Most of the times the python program is just used to modify the document in some way, usually by adding annotations.

But sometimes it may be useful to also calculate results over a whole corpus. For example find the total number of tokens or sentences in the corpus.

This can be done easily with the PythonPR when using a class to process the documents, storing over-the corpus data in the instance, and defining the finish method to do something with the overall results.

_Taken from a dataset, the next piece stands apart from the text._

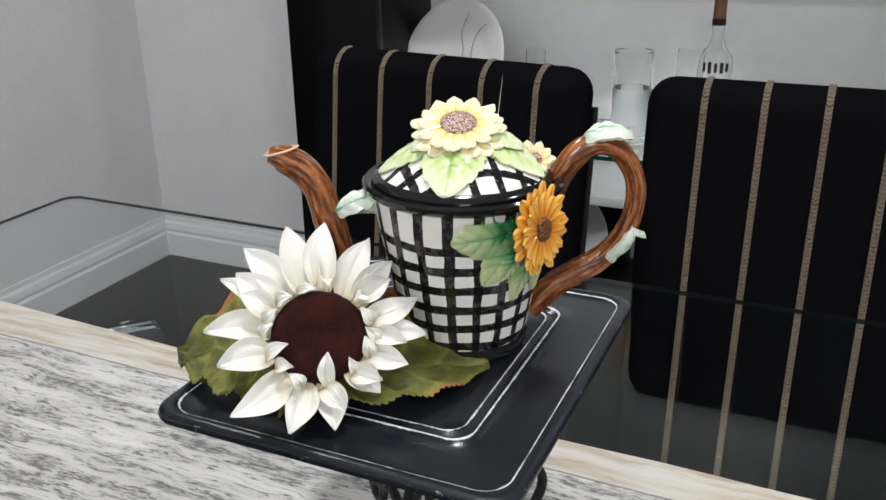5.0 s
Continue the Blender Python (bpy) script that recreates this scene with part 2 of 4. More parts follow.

The following examples shows how to calculate the number of white-space separated tokens over the whole corpus and print out the total number of tokens and the number of documents processed:

 import sys
import re
from gatenlp import interact, GateNlpPr, Document

@GateNlpPr
class MyProcessor:

  def __init__(self):
    self.words_total = 0
    self.nr_docs = 0
  def start(self, **kwargs):
    self.words_total = 0
    self.nr_docs = 0
  def finish(self, **kwargs):
    print("Total number of words:", self.words_total)
    print("Number of documents:", self.nr_docs)
    return {"nrdocs": self.nr_docs, "nrwords": self.words_total}
  def __call__(self, doc, **kwargs):
    text = doc.text
    whitespaces = [m for m in re.finditer(r"[\s,.!?]+|^[\s,.!?]*|[\s,.!?]*$",text)]
    nrwords = len(whitespaces)-1
    self.words_total += nrwords
    self.nr_docs += 1
    
if __name__ == '__main__':
  interact()

It is also possible to return the data into GATE. If the finishmethod returns a map, then by default the map gets stored as features of the PythonPr resource. After running the following Python program, the feature map of the PythonPr resource should contain features nrdocs and nrwords with their respective values.

import sys
import re
from gatenlp import interact, GateNlpPr, Document

@GateNlpPr
class MyProcessor:

  def __init__(self):
    self.words_total = 0
    self.nr_docs = 0
  def start(self, **kwargs):
    self.words_total = 0
    self.nr_docs = 0
  def finish(self, **kwargs):
    print("Total number of words:", self.words_total)
    print("Number of documents:", self.nr_docs)
    return {"nrdocs": self.nr_docs, "nrwords": self.words_total}
  def __call__(self, doc, **kwargs):
    text = doc.text
    whitespaces = [m for m in re.finditer(r"[\s,.!?]+|^[\s,.!?]*|[\s,.!?]*$",text)]
    nrwords = len(whitespaces)-1
    self.words_total += nrwords
    self.nr_docs += 1
    
if __name__ == '__main__':
  interact()

It is also possible to do some further processing or visualization in GATE by implementing a special Language Resource which inherits from PythonPrResult.